Common Serialization Formats and Technologies
Several serialization formats and technologies are commonly used in different contexts. Some of the popular ones include:
-
JSON (JavaScript Object Notation): JSON is a lightweight, human-readable data interchange format. It is widely used for serializing structured data and is supported by most programming languages.
-
XML (eXtensible Markup Language): XML is a markup language that provides a standardized way to represent hierarchical data structures. It is often used for data exchange and serialization purposes.
-
Protocol Buffers: Protocol Buffers, also known as protobuf, is a binary serialization format developed by Google. It offers a compact and efficient way to serialize structured data, making it popular in high-performance and bandwidth-constrained scenarios.
-
MessagePack: MessagePack is a binary serialization format that aims to be fast, compact, and interoperable across different programming languages. It is particularly useful for data-intensive applications.
-
Java Serialization: Java provides built-in support for object serialization through the java.io.Serializable interface. It allows Java objects to be serialized and deserialized using the Java Serialization API.
Best Practices and Considerations
When working with serialization, there are certain best practices and considerations to keep in mind:
-
Versioning: It is important to consider versioning when serializing objects. As software evolves, changes to object structures may occur. Proper versioning mechanisms should be in place to handle backward or forward compatibility during deserialization.
-
Security: Serialization can introduce security risks, such as remote code execution or injection attacks. It is essential to validate and sanitize serialized data to prevent vulnerabilities and ensure data integrity.
-
Performance: Serialization and deserialization can impact application performance, especially when dealing with large or complex objects. It is advisable to measure and optimize serialization operations when performance is critical.
-
Platform and Language Compatibility: Serialization formats can depend on the programming language being used. For example pickle serialization in Python may not work in JavaScript.

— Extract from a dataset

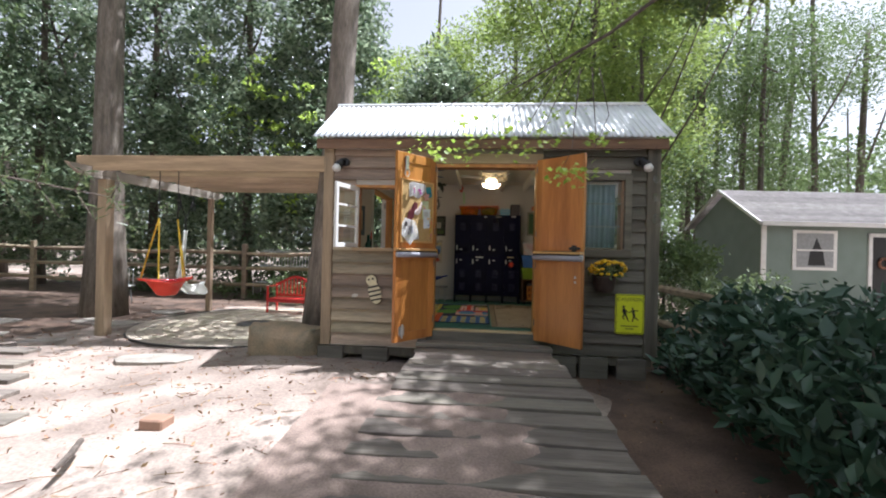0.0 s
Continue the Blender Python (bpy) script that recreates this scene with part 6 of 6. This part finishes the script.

Examples in JavaScript and Python
Here are code examples for serialization in JavaScript and Python using JSON, one of the most widely used serialization formats:
JavaScript (Using JSON):
// Object to be serialized
const person = {
name: "John Doe",
age: 30,
city: "New York"
};
// Serialize object to JSON string
const serializedData = JSON.stringify(person);
console.log(serializedData);
// Output: {"name":"John Doe","age":30,"city":"New York"}
// Deserialize JSON string to object
const deserializedData = JSON.parse(serializedData);
console.log(deserializedData.name);
console.log(deserializedData.age);
console.log(deserializedData.city);
// Output: John Doe
// 30
// New York
Python (Using JSON):
import json
# Object to be serialized
person = {
"name": "John Doe",
"age": 30,
"city": "New York"
}
# Serialize object to JSON string
serialized_data = json.dumps(person)
print(serialized_data)
# Output: {"name": "John Doe", "age": 30, "city": "New York"}
# Deserialize JSON string to object
deserialized_data = json.loads(serialized_data)

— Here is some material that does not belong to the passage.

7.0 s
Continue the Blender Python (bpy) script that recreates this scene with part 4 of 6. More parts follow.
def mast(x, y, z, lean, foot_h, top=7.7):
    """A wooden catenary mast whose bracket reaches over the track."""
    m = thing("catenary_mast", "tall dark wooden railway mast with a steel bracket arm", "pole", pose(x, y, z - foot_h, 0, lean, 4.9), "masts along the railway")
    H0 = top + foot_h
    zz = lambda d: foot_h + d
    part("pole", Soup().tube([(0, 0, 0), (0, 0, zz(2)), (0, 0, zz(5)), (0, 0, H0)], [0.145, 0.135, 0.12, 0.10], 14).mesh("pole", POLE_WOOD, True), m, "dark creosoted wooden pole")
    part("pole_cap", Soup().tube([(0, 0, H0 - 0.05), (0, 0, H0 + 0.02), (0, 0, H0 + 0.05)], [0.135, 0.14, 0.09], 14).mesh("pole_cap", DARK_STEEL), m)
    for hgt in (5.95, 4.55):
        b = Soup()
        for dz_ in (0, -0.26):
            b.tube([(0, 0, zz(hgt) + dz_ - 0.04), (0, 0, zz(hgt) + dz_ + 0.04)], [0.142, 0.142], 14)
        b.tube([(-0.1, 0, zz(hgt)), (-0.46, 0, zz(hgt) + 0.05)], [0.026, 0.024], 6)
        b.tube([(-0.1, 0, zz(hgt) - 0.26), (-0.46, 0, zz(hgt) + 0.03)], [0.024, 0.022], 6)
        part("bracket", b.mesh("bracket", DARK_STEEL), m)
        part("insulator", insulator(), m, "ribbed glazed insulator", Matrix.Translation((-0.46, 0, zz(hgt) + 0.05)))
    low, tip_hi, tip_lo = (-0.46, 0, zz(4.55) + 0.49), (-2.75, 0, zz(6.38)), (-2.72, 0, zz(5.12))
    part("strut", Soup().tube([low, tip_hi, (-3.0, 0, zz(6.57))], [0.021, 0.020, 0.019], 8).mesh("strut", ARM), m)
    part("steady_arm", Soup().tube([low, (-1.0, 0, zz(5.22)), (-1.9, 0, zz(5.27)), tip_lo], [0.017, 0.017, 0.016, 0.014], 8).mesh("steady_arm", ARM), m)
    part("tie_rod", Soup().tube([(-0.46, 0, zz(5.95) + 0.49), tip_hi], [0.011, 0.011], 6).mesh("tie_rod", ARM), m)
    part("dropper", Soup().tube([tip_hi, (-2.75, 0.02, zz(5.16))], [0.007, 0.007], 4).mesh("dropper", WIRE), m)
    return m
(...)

print(deserialized_data["name"])
print(deserialized_data["age"])
print(deserialized_data["city"])
# Output: John Doe
# 30
# New York
In both examples, we start with an object (person in this case) that we want to serialize. In JavaScript, we use the JSON.stringify() method to convert the object to a JSON string. In Python, the json.dumps() function is used for the same purpose.
To deserialize the serialized data, we use JSON.parse() in JavaScript and json.loads() in Python to convert the JSON string back into an object.
Please note that these examples demonstrate basic serialization and deserialization using JSON. Other serialization formats and libraries may have their own syntax and methods.
Examples of Serializing Complex Objects
Complex objects with parameters and functions require more complex formats for serialization. Two libraries: cPickle in Python and Cryo in JavaScript provide this functionality.
Python (Using cPickle):
import cPickle as pickle
# Class definition
class Person:
def __init__(self, name, age, contacts, friends):
self.name = name
self.age = age
self.contacts = contacts
self.friends = friends
def greet(self):
print(f"Hello, my name is {self.name}!")
def add_friend(self, friend):
self.friends.append(friend)
# Create an instance of the Person class
person = Person('John Doe', 30, {'email': 'johndoe@example.com', 'phone': '123-456-7890'}, ['Jane', 'Alex', 'Sarah'])
# Call class methods
person.greet()
person.add_friend('Michael')
# Serialize data using cPickle
serialized_data = pickle.dumps(person)
# Save serialized data to a file
with open('serialized_data.pkl', 'wb') as file:
file.write(serialized_data)
# Deserialize data using cPickle
with open('serialized_data.pkl', 'rb') as file:
deserialized_data = pickle.load(file)
# Call class methods on the deserialized object
deserialized_data.greet()
print(deserialized_data.friends)
JavaScript (Using Cryo):
const Cryo = require('cryo');
// Class definition
class Person {
constructor(name, age, contacts, friends) {
this.name = name;
this.age = age;
this.contacts = contacts;
this.friends = friends;
}
greet() {
console.log(`Hello, my name is ${this.name}!`);
}
addFriend(friend) {
this.friends.push(friend);
}
}
// Create an instance of the Person class
const person = new Person('John Doe', 30, { email: 'johndoe@example.com', phone: '123-456-7890' }, ['Jane', 'Alex', 'Sarah']);
// Call class methods
person.greet();
person.addFriend('Michael');
// Serialize data using Cryo
const serializedData = Cryo.stringify(person);
// Save serialized data to a file or send it over the network
// Deserialize data using Cryo
const deserializedData = Cryo.parse(serializedData);
// Call class methods on the deserialized object
deserializedData.greet();
console.log(deserializedData.friends);
In these examples, we have added two additional functions to the Person class: greet() and addFriend(). The greet() function prints a greeting message using the person’s name, and the addFriend() function allows adding a new friend to the person’s list of friends.
After creating an instance of the Person class, we call these class methods to demonstrate their functionality. We then proceed with serialization and deserialization using the respective libraries.
Upon deserialization, we can still call the class methods on the deserialized object, allowing us to retain the behavior and functionality of the original object.
By adding functions to the class, we can define behavior that is associated with the object’s data, making the class more versatile and providing additional functionality when working with serialized objects.
Please note that cPickle and Cryo are just two examples of serialization libraries in Python and JavaScript, respectively. Other libraries and formats may offer different features and options for complex serialization.